Work to complete :: Return all the data below as it stands, minus the pictures.

━━━━━ The records

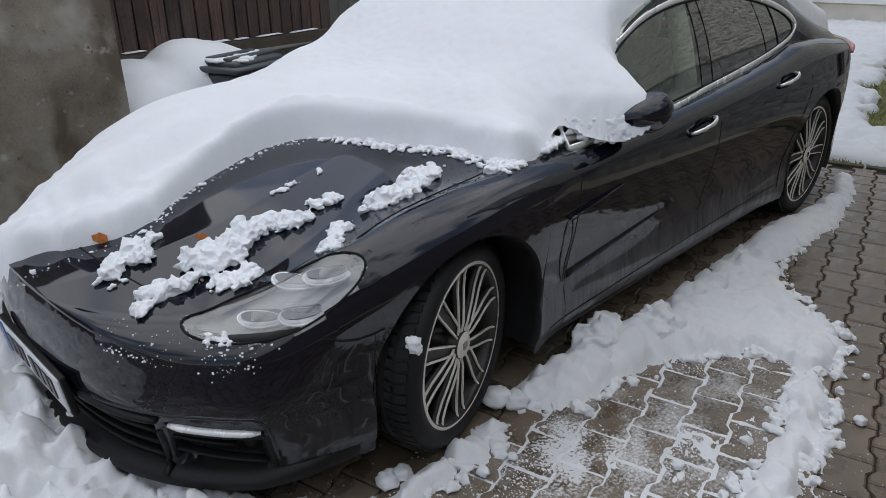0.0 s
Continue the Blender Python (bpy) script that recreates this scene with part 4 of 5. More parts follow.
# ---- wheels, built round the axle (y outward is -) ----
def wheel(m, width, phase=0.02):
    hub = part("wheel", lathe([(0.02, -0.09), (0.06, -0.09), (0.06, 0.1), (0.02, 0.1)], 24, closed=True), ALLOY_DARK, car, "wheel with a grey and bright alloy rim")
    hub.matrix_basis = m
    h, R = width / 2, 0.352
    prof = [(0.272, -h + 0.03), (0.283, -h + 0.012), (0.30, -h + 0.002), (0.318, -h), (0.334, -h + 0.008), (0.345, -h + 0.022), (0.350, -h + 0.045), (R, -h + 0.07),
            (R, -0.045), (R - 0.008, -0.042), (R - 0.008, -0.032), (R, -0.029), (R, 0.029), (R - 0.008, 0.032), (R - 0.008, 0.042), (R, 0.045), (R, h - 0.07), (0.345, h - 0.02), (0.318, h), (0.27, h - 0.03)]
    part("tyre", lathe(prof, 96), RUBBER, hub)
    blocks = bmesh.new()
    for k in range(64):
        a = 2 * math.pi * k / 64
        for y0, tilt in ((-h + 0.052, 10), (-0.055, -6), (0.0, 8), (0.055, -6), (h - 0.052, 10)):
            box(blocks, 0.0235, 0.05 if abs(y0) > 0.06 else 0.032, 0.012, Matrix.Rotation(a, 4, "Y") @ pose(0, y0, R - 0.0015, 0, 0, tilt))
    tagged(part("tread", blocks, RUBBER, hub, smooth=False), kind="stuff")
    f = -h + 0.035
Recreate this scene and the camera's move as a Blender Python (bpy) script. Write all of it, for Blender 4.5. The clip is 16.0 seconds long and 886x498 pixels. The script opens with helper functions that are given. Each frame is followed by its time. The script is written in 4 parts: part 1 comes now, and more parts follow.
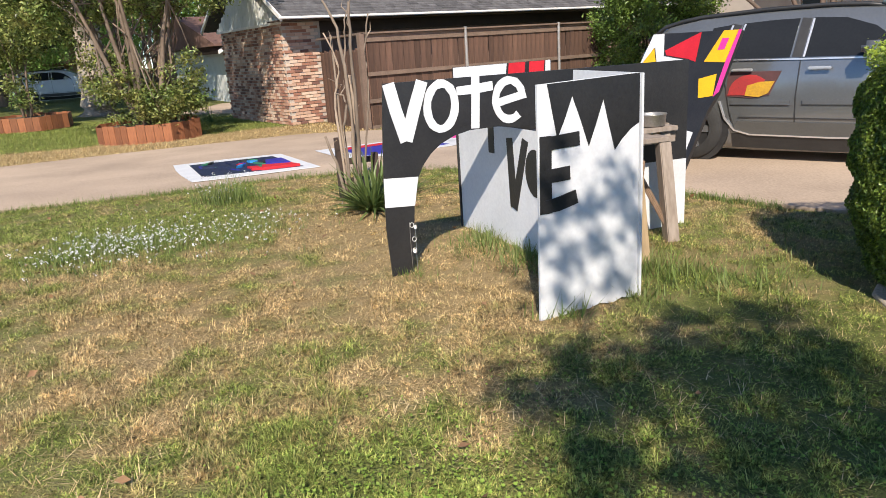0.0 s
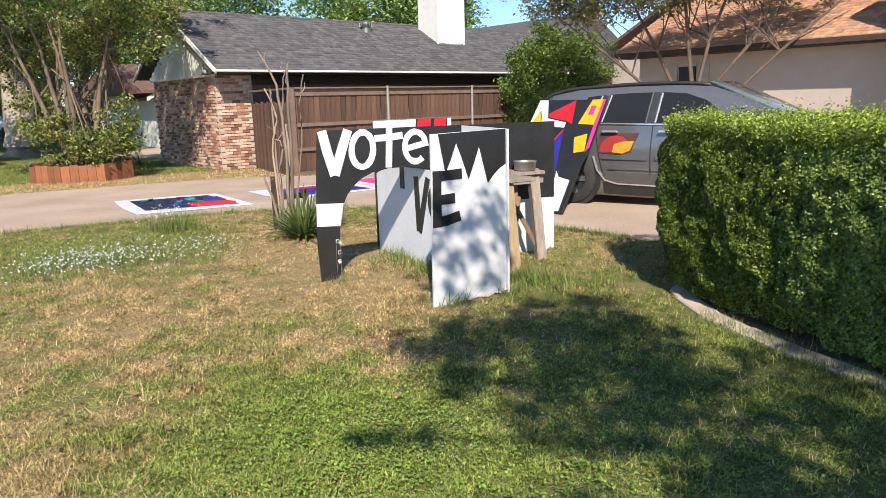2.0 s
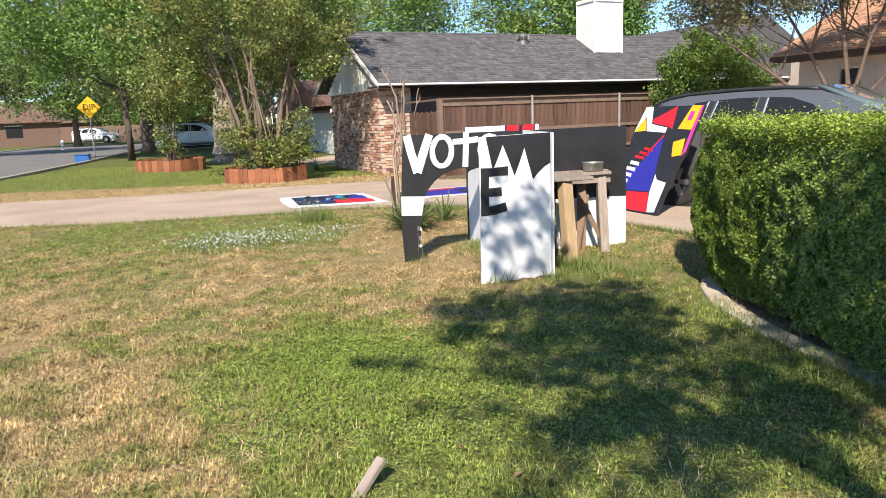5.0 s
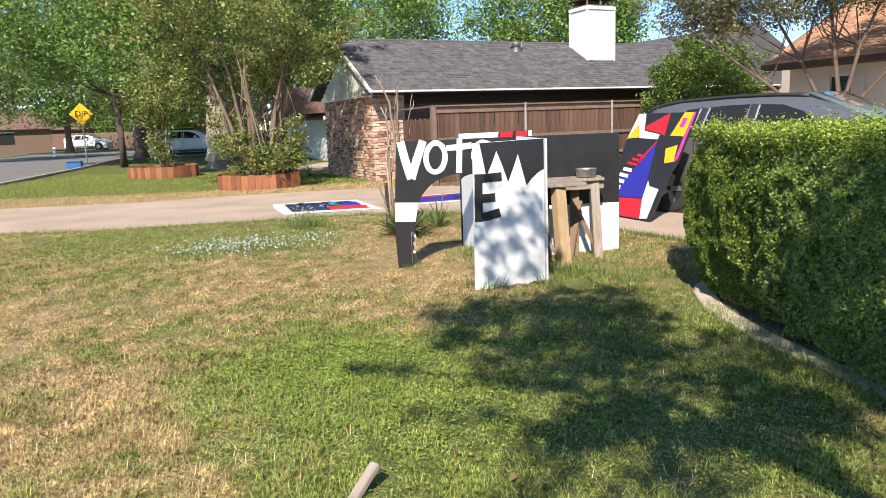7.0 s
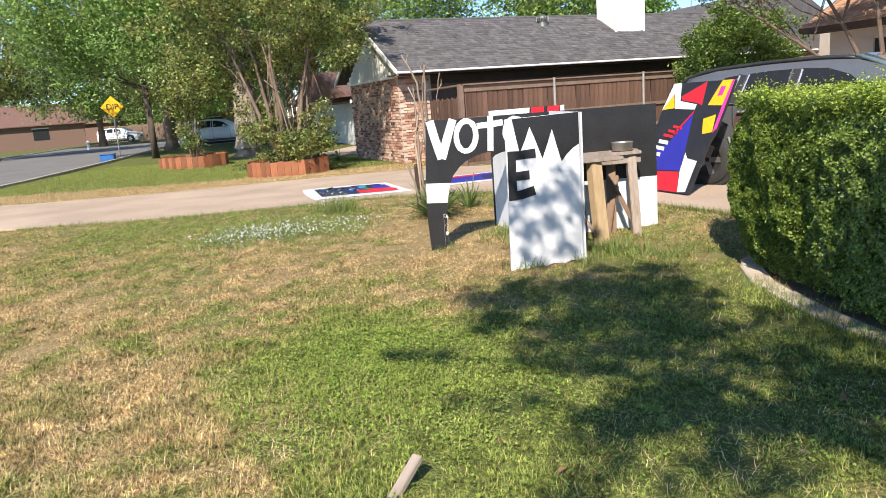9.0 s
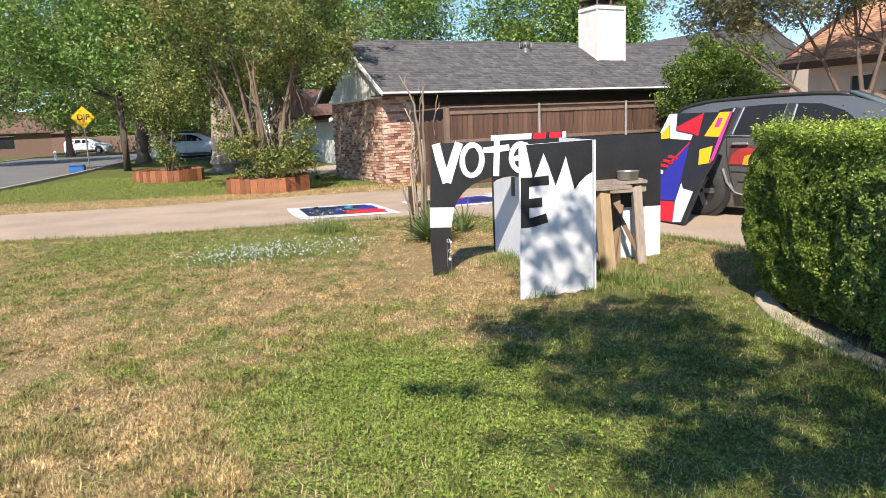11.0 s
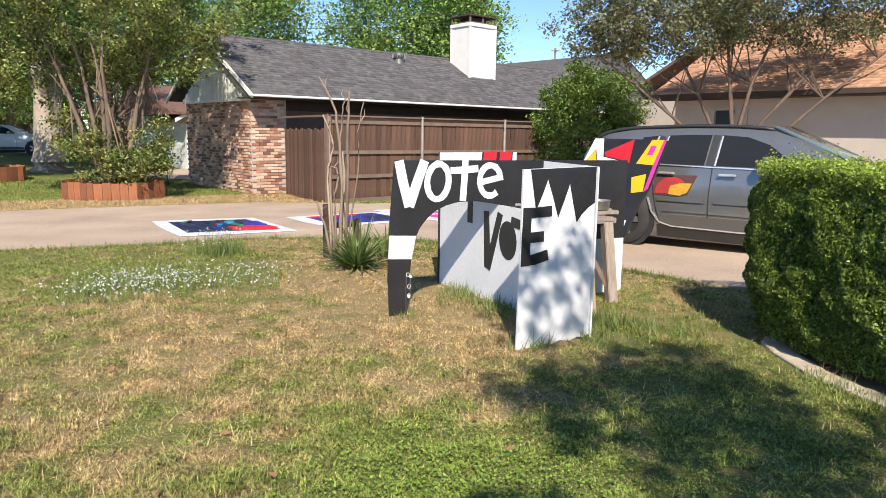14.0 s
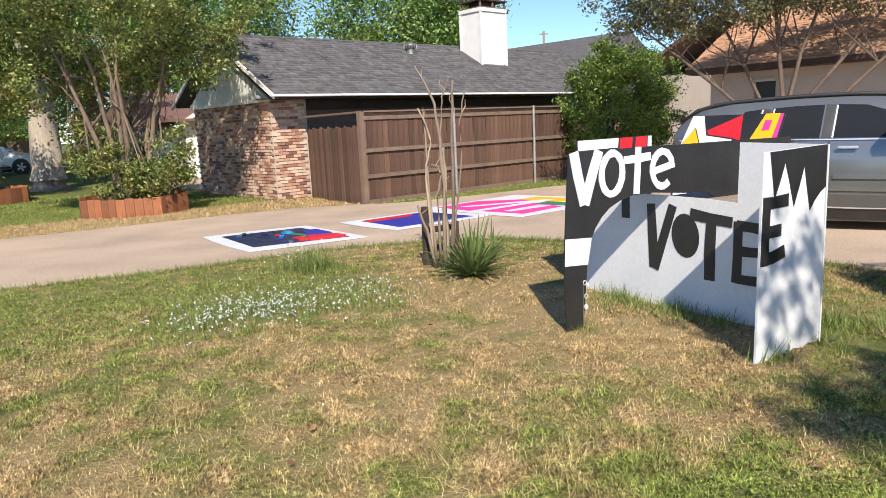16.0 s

━━━━━━━━━━

Answer for this exercise ::
0.0 s
Continue the Blender Python (bpy) script that recreates this scene with part 4 of 5. More parts follow.
# ---- wheels, built round the axle (y outward is -) ----
def wheel(m, width, phase=0.02):
    hub = part("wheel", lathe([(0.02, -0.09), (0.06, -0.09), (0.06, 0.1), (0.02, 0.1)], 24, closed=True), ALLOY_DARK, car, "wheel with a grey and bright alloy rim")
    hub.matrix_basis = m
    h, R = width / 2, 0.352
    prof = [(0.272, -h + 0.03), (0.283, -h + 0.012), (0.30, -h + 0.002), (0.318, -h), (0.334, -h + 0.008), (0.345, -h + 0.022), (0.350, -h + 0.045), (R, -h + 0.07),
            (R, -0.045), (R - 0.008, -0.042), (R - 0.008, -0.032), (R, -0.029), (R, 0.029), (R - 0.008, 0.032), (R - 0.008, 0.042), (R, 0.045), (R, h - 0.07), (0.345, h - 0.02), (0.318, h), (0.27, h - 0.03)]
    part("tyre", lathe(prof, 96), RUBBER, hub)
    blocks = bmesh.new()
    for k in range(64):
        a = 2 * math.pi * k / 64
        for y0, tilt in ((-h + 0.052, 10), (-0.055, -6), (0.0, 8), (0.055, -6), (h - 0.052, 10)):
            box(blocks, 0.0235, 0.05 if abs(y0) > 0.06 else 0.032, 0.012, Matrix.Rotation(a, 4, "Y") @ pose(0, y0, R - 0.0015, 0, 0, tilt))
    tagged(part("tread", blocks, RUBBER, hub, smooth=False), kind="stuff")
    f = -h + 0.035
Recreate this scene and the camera's move as a Blender Python (bpy) script. Write all of it, for Blender 4.5. The clip is 16.0 seconds long and 886x498 pixels. The script opens with helper functions that are given. Each frame is followed by its time. The script is written in 4 parts: part 1 comes now, and more parts follow.
0.0 s
2.0 s
5.0 s
7.0 s
9.0 s
11.0 s
14.0 s
16.0 s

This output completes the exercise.